Twenty people have been forced from a Farrell apartment building after part of it collapsed Wednesday night.
Delino White and Torree Smith came back to see Unit 707 of the apartment building. They were inside when the collapse happened.
“I was sitting in the house and heard a loud noise,” Smith said. “I thought it was down at the mill and then he looked outside because the house started shaking.”
White said he saw the roof falling.
“My first instinct was to grab her, so I grabbed her and told her to come on. That’s when we ran out the back door.”
Bricks are scattered everywhere and part of the roof caved in. An entrance covering for two of the six units also collapsed to the ground.
Two bikes on the porch tell another dimension of the story.
“We were just thankful that the children playing out in the front yard weren’t affected,” Mike Renner said. “They were more in the alleyway more than the front yard.”
The apartment building on Lee Avenue is nearly 100 years old.

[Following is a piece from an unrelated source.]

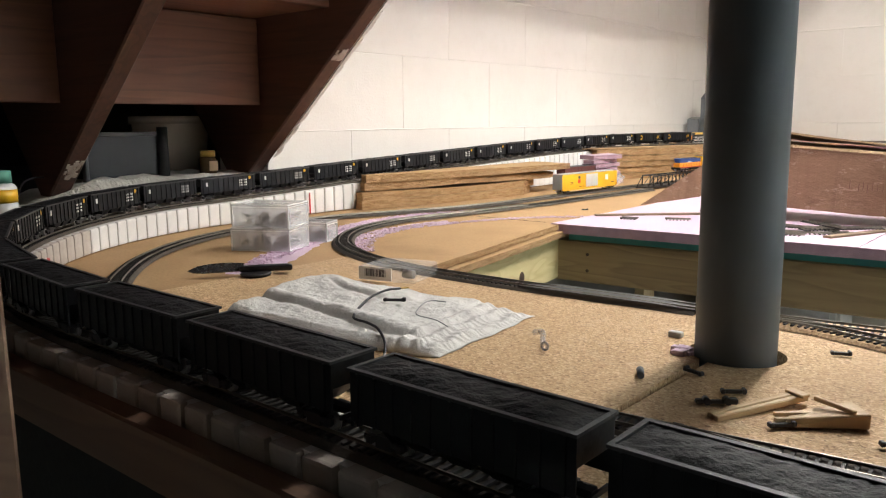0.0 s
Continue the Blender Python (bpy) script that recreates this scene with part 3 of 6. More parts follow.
L2B = flat([(-0.56, 0.609), (-0.50, 0.622), (-0.43, 0.637), (-0.335, 0.648), (-0.25, 0.656), (-0.17, 0.662), (-0.087, 0.670), (0.02, 0.682), (0.3, 0.70), (0.79, 0.712)], ZB - 0.0005)
L2C = flat([(-0.11, 0.672), (-0.03, 0.665), (0.06, 0.655), (0.25, 0.648), (0.79, 0.655)], ZB - 0.001)
L4 = flat([(-1.34, 2.70), (-1.335, 2.93), (-1.22, 3.13), (-1.06, 3.30), (-0.75, 3.47), (-0.42, 3.52), (0.0, 3.50), (0.73, 3.465)])
L5 = flat([(-0.9, 3.50), (-0.6, 3.60), (-0.3, 3.66), (0.1, 3.70), (0.73, 3.682)], ZB - 0.0005)
L6 = Line(spline([(-0.92, 3.85, 1.067), (-0.8, 3.885, 1.067), (-0.6, 3.91, 1.067), (0.0, 3.915, 1.067), (0.73, 3.915, 1.067)]))
L7 = Line(spline([(-0.70, 3.742, 1.067), (-0.62, 3.76, 1.067), (-0.45, 3.785, 1.067), (0.0, 3.79, 1.067), (0.73, 3.79, 1.067)]))
track("outer_track", L3, "black flex track on a climbing foam incline")
track("loop_track", L1, "model railway track bending along the open well", near=(-0.42, 0.12), bare=(1.84, 2.08), split=-0.22)
track("siding_track", L1B, "model railway siding leaving a turnout beside the steel column", near=(-0.42, 0.12), tint=M_BOARD)
track("inner_loop_track", L2, "model railway track round the inner loop", near=(-0.72, 0.05))
track("yard_track", L2B, "model railway yard track leaving a turnout", near=(-0.6, 0.05))
track("yard_track", L2C, "model railway yard track beside scattered parts", near=(-0.2, 0.05))
track("lower_track", L4, "low model railway track below the shelf")
track("lower_track", L5, "low model railway track before the foam stacks", bed=False)
track("shelf_track", L6, "model railway track on the shelf by the wall")
track("shelf_track", L7, "model railway track on the shelf's front edge")


# a solid grey rerailer section in the loop
def rerailer(s0, s1):
    t = thing("rerailer", "dark grey plastic rerailer section set in the loop track", "track piece", at=pose(*L1.at(s0)[0]))
    inv = t.matrix_world.inverted()
    zt = 0.0035 + 0.0018
    for name, u0, u1 in (("centre_deck", -GA + 0.0016, GA - 0.0016), ("side_ramp", GA + 0.0012, 0.0175), ("side_ramp", -0.0175, -GA - 0.0012)):
        bm = bmesh.new()
        n, rows = 40, []
        for i in range(n + 1):
            p, d = L1.at(s0 + (s1 - s0) * i / n)
            l = Vector((-d.y, d.x, 0)).normalized()
            f = min(1.0, 5 * min(i, n - i) / n)
            mid, w = (u0 + u1) / 2, (u1 - u0) / 2 * (0.35 + 0.65 * f)
            rows.append([bm.verts.new(p + l * u + Vector((0, 0, z))) for u, z in ((mid - w, zt - 0.0015), (mid - w, zt + 0.0004 + 0.0014 * f), (mid + w, zt + 0.0004 + 0.0014 * f), (mid + w, zt - 0.0015))])
        for a, b in zip(rows, rows[1:]):
            for k in range(3):
                bm.faces.new((a[k], b[k], b[k + 1], a[k + 1]))
        bm.faces.new(rows[0]), bm.faces.new(rows[-1][::-1])
        bmesh.ops.recalc_face_normals(bm, faces=bm.faces[:])
        ob = part(name, bm, M_DECK)
        ob.parent, ob.matrix_parent_inverse = t, inv


M_DECK = plain("dark_deck", (0.050, 0.048, 0.046), (0.034, 0.033, 0.032), 0.55, fine=300, coarse=40)
near_s = [s for p, s in zip(L1.pts, L1.s) if p.y < 1.1]
rerailer(*sorted(min(near_s, key=lambda s: abs(L1.at(s)[0].x - x)) for x in (-0.235, -0.46)))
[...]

“Right now, it’s structurally unsound,” Renner said.
The city has attached red signs declaring the property condemned — dangerous and unsafe — and warning people to keep out. The tenants can’t even go into the building to get any of their things.
The owner is from out of state, but flew in Thursday morning. He’s working with the city and the tenants.
Smith, who is pregnant, just moved in about six weeks ago.
“It’s scary to know I just moved here and now I don’t have a house because this happened. So it’s like, really scary.”
A structural engineer will determine if the building is strong enough. The next storm might be capable of bringing it down.
“I don’t know, we’re going to wait and let the engineers determine if it can be saved or if it’s going to have to be demolished,” Renner said.
Those tenants — 11 adults and nine children — are looking for places to stay now.